+++ RECORDED DATA
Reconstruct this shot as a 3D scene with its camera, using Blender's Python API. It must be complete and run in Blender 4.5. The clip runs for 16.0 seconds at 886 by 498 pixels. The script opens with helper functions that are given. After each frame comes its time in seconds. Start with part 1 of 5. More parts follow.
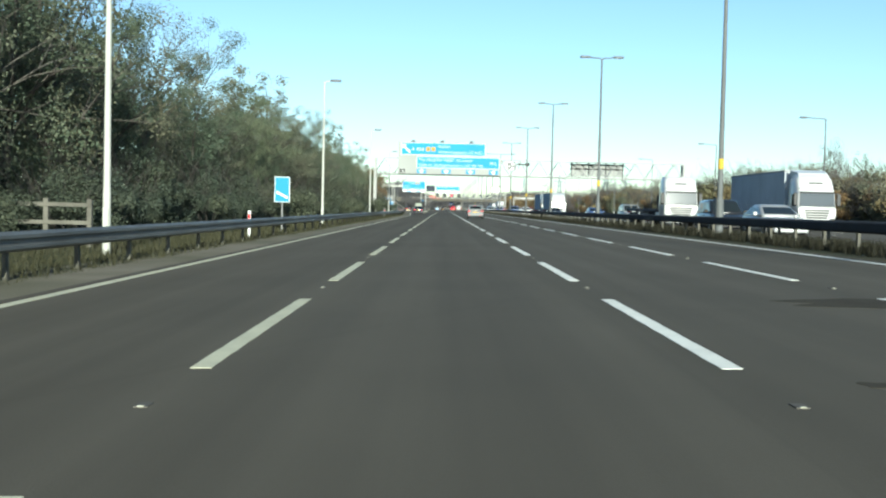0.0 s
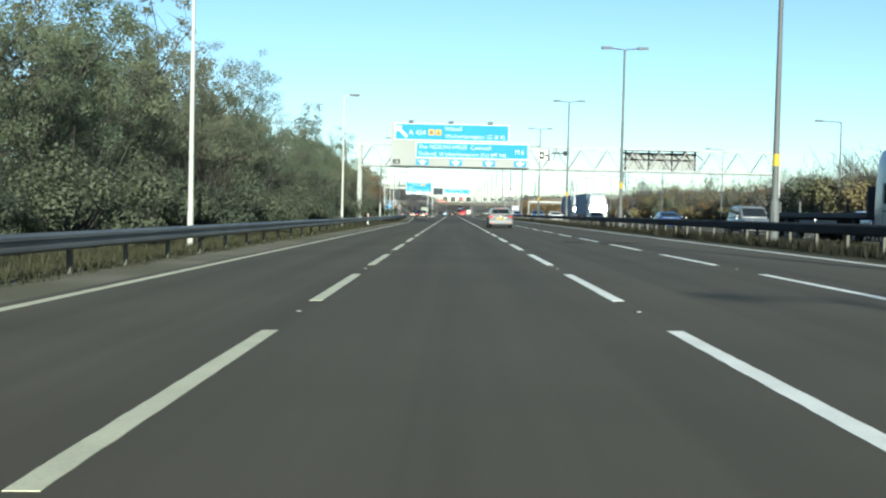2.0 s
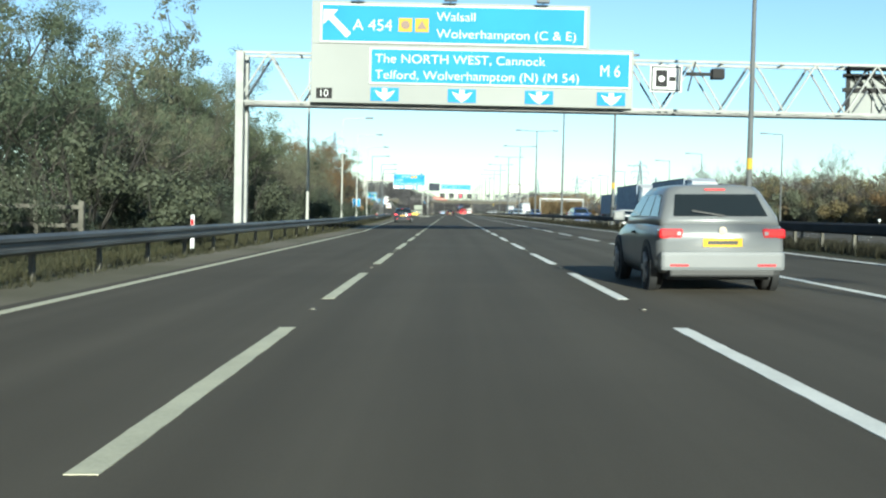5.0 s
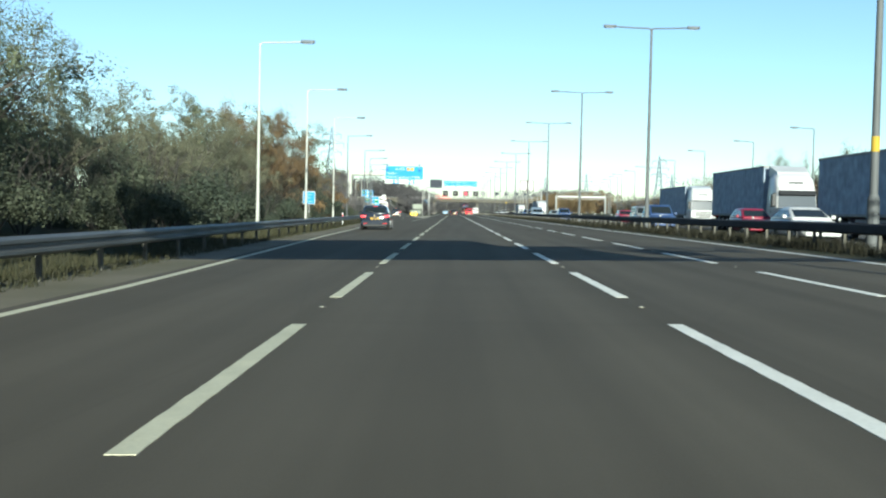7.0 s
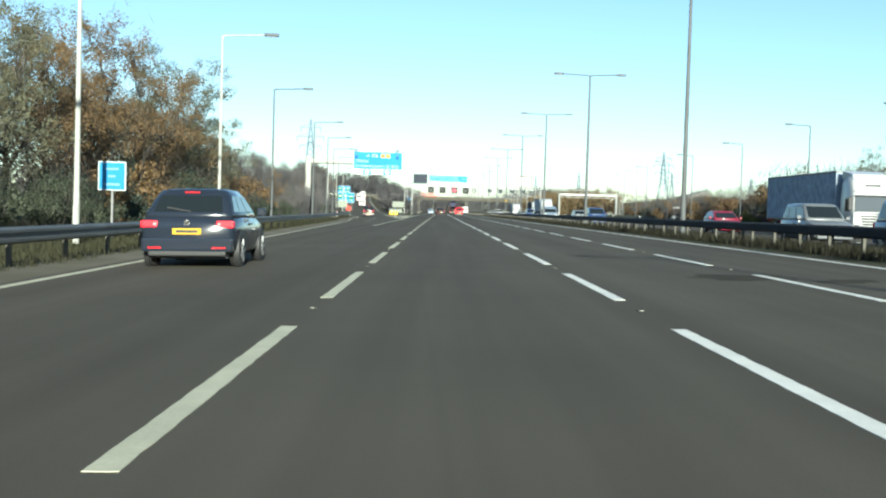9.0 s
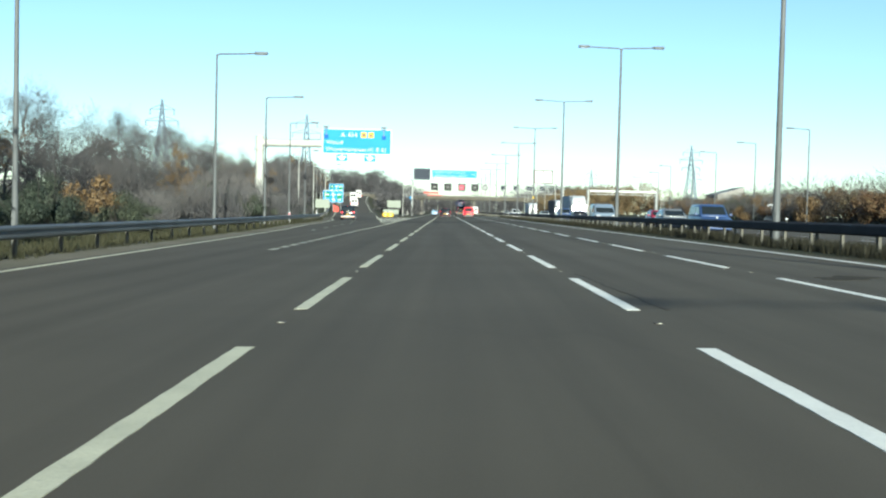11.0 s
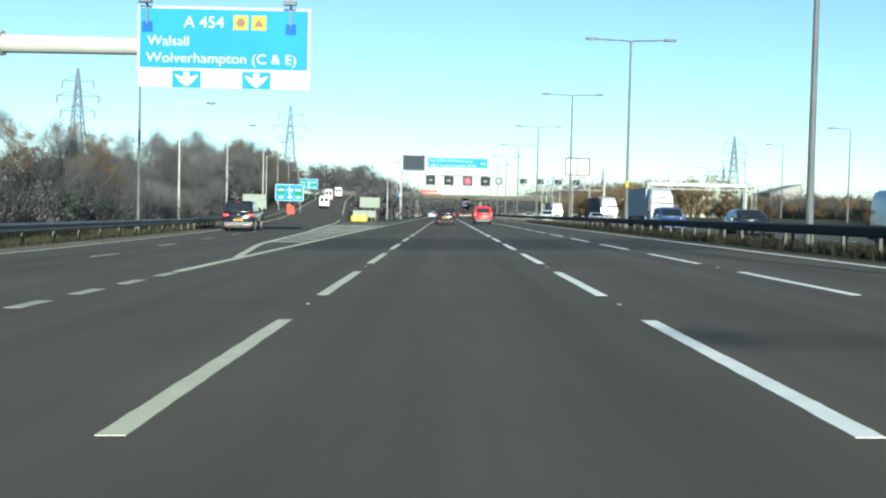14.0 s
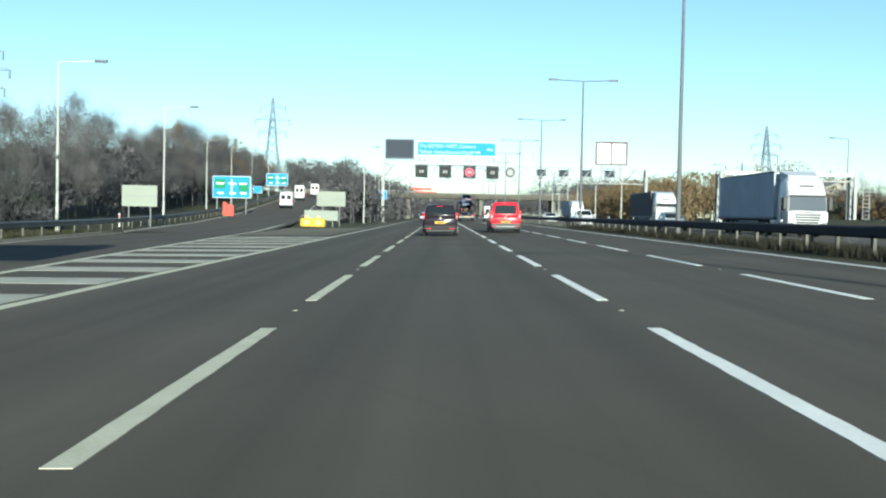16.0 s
++++++
Copy the listing over exactly, skipping the pictures it holds.

Reconstruct this shot as a 3D scene with its camera, using Blender's Python API. It must be complete and run in Blender 4.5. The clip runs for 16.0 seconds at 886 by 498 pixels. The script opens with helper functions that are given. After each frame comes its time in seconds. Start with part 1 of 5. More parts follow.
0.0 s
2.0 s
5.0 s
7.0 s
9.0 s
11.0 s
14.0 s
16.0 s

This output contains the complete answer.